**TASK DETAILS:**
Please transcribe the records precisely; pictures stay out of your copy.
___ THE INPUT ___
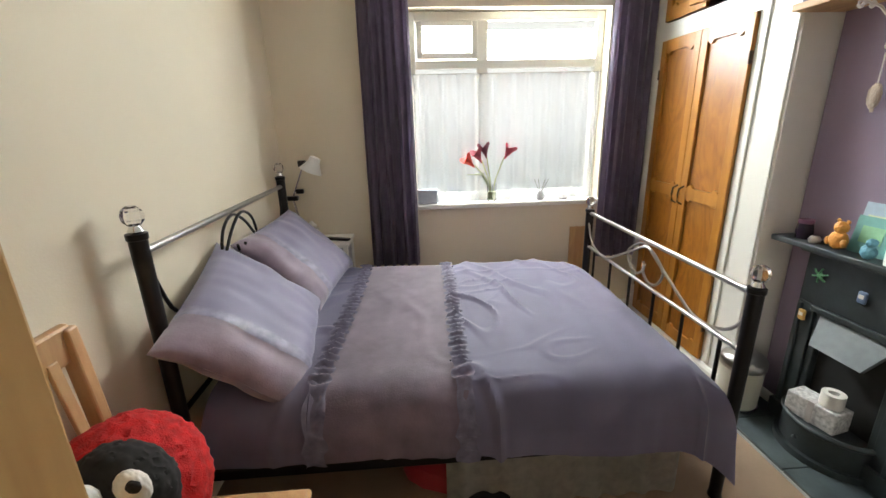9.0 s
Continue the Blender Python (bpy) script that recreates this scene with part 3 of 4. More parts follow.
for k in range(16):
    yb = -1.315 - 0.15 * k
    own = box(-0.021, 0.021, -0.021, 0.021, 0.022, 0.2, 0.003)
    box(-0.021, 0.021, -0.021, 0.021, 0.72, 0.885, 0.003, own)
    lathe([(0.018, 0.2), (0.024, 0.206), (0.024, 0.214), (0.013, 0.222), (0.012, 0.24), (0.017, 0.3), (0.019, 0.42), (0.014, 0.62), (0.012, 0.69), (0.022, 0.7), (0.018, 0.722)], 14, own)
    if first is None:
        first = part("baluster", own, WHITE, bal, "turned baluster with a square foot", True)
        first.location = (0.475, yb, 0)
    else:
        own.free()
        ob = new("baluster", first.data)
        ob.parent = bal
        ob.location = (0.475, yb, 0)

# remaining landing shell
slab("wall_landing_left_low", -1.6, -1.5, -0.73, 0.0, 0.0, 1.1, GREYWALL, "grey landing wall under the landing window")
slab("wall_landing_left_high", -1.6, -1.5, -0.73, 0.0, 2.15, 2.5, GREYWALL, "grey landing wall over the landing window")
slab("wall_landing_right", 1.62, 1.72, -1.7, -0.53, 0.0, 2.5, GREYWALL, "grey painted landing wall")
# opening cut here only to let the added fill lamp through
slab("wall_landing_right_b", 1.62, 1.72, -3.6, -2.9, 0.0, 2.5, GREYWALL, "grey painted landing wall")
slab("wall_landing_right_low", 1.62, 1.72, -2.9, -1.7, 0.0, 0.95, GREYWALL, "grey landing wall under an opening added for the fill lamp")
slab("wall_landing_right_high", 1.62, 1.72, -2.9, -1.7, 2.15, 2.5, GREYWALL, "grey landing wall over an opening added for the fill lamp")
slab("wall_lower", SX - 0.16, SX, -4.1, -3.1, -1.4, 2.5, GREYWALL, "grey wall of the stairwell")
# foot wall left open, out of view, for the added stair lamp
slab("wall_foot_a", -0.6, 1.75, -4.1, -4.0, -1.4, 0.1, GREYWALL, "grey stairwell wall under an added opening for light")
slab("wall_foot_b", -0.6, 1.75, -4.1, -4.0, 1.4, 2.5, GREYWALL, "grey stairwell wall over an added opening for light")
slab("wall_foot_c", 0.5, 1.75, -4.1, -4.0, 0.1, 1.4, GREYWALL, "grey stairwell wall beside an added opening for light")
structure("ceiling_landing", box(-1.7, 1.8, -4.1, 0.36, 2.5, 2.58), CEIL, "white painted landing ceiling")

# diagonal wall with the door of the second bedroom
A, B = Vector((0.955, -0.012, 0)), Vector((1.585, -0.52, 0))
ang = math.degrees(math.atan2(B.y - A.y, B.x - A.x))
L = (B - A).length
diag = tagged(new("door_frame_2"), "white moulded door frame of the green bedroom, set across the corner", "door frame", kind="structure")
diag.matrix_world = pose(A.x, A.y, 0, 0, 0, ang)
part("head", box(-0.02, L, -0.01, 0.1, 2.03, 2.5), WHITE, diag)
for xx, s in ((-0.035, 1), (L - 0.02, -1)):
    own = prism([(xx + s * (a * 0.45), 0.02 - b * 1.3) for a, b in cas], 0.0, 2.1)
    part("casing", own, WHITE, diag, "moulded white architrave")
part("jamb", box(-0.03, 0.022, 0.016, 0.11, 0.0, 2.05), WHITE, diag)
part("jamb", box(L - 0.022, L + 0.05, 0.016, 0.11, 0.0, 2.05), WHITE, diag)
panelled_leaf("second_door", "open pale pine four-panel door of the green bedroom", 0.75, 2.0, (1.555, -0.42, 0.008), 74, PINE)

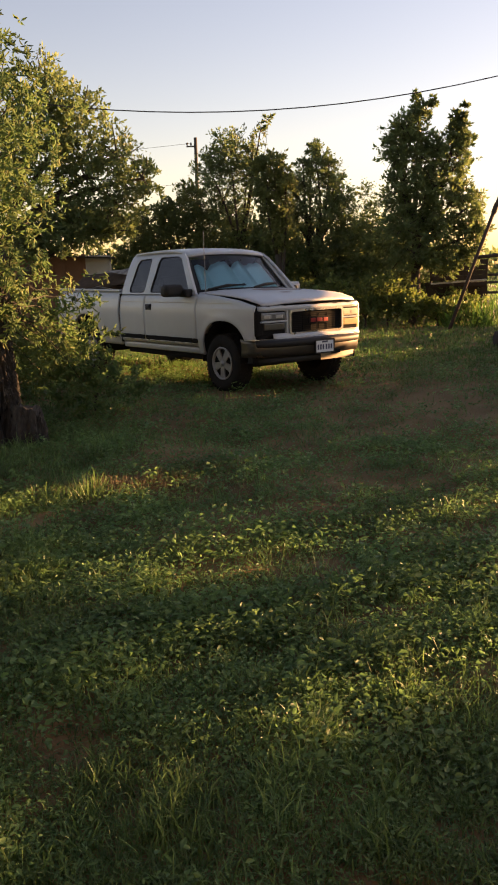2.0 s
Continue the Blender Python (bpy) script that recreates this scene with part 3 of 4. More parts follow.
___
**RESPONSE BELOW:**
9.0 s
Continue the Blender Python (bpy) script that recreates this scene with part 3 of 4. More parts follow.
for k in range(16):
    yb = -1.315 - 0.15 * k
    own = box(-0.021, 0.021, -0.021, 0.021, 0.022, 0.2, 0.003)
    box(-0.021, 0.021, -0.021, 0.021, 0.72, 0.885, 0.003, own)
    lathe([(0.018, 0.2), (0.024, 0.206), (0.024, 0.214), (0.013, 0.222), (0.012, 0.24), (0.017, 0.3), (0.019, 0.42), (0.014, 0.62), (0.012, 0.69), (0.022, 0.7), (0.018, 0.722)], 14, own)
    if first is None:
        first = part("baluster", own, WHITE, bal, "turned baluster with a square foot", True)
        first.location = (0.475, yb, 0)
    else:
        own.free()
        ob = new("baluster", first.data)
        ob.parent = bal
        ob.location = (0.475, yb, 0)

# remaining landing shell
slab("wall_landing_left_low", -1.6, -1.5, -0.73, 0.0, 0.0, 1.1, GREYWALL, "grey landing wall under the landing window")
slab("wall_landing_left_high", -1.6, -1.5, -0.73, 0.0, 2.15, 2.5, GREYWALL, "grey landing wall over the landing window")
slab("wall_landing_right", 1.62, 1.72, -1.7, -0.53, 0.0, 2.5, GREYWALL, "grey painted landing wall")
# opening cut here only to let the added fill lamp through
slab("wall_landing_right_b", 1.62, 1.72, -3.6, -2.9, 0.0, 2.5, GREYWALL, "grey painted landing wall")
slab("wall_landing_right_low", 1.62, 1.72, -2.9, -1.7, 0.0, 0.95, GREYWALL, "grey landing wall under an opening added for the fill lamp")
slab("wall_landing_right_high", 1.62, 1.72, -2.9, -1.7, 2.15, 2.5, GREYWALL, "grey landing wall over an opening added for the fill lamp")
slab("wall_lower", SX - 0.16, SX, -4.1, -3.1, -1.4, 2.5, GREYWALL, "grey wall of the stairwell")
# foot wall left open, out of view, for the added stair lamp
slab("wall_foot_a", -0.6, 1.75, -4.1, -4.0, -1.4, 0.1, GREYWALL, "grey stairwell wall under an added opening for light")
slab("wall_foot_b", -0.6, 1.75, -4.1, -4.0, 1.4, 2.5, GREYWALL, "grey stairwell wall over an added opening for light")
slab("wall_foot_c", 0.5, 1.75, -4.1, -4.0, 0.1, 1.4, GREYWALL, "grey stairwell wall beside an added opening for light")
structure("ceiling_landing", box(-1.7, 1.8, -4.1, 0.36, 2.5, 2.58), CEIL, "white painted landing ceiling")

# diagonal wall with the door of the second bedroom
A, B = Vector((0.955, -0.012, 0)), Vector((1.585, -0.52, 0))
ang = math.degrees(math.atan2(B.y - A.y, B.x - A.x))
L = (B - A).length
diag = tagged(new("door_frame_2"), "white moulded door frame of the green bedroom, set across the corner", "door frame", kind="structure")
diag.matrix_world = pose(A.x, A.y, 0, 0, 0, ang)
part("head", box(-0.02, L, -0.01, 0.1, 2.03, 2.5), WHITE, diag)
for xx, s in ((-0.035, 1), (L - 0.02, -1)):
    own = prism([(xx + s * (a * 0.45), 0.02 - b * 1.3) for a, b in cas], 0.0, 2.1)
    part("casing", own, WHITE, diag, "moulded white architrave")
part("jamb", box(-0.03, 0.022, 0.016, 0.11, 0.0, 2.05), WHITE, diag)
part("jamb", box(L - 0.022, L + 0.05, 0.016, 0.11, 0.0, 2.05), WHITE, diag)
panelled_leaf("second_door", "open pale pine four-panel door of the green bedroom", 0.75, 2.0, (1.555, -0.42, 0.008), 74, PINE)

2.0 s
Continue the Blender Python (bpy) script that recreates this scene with part 3 of 4. More parts follow.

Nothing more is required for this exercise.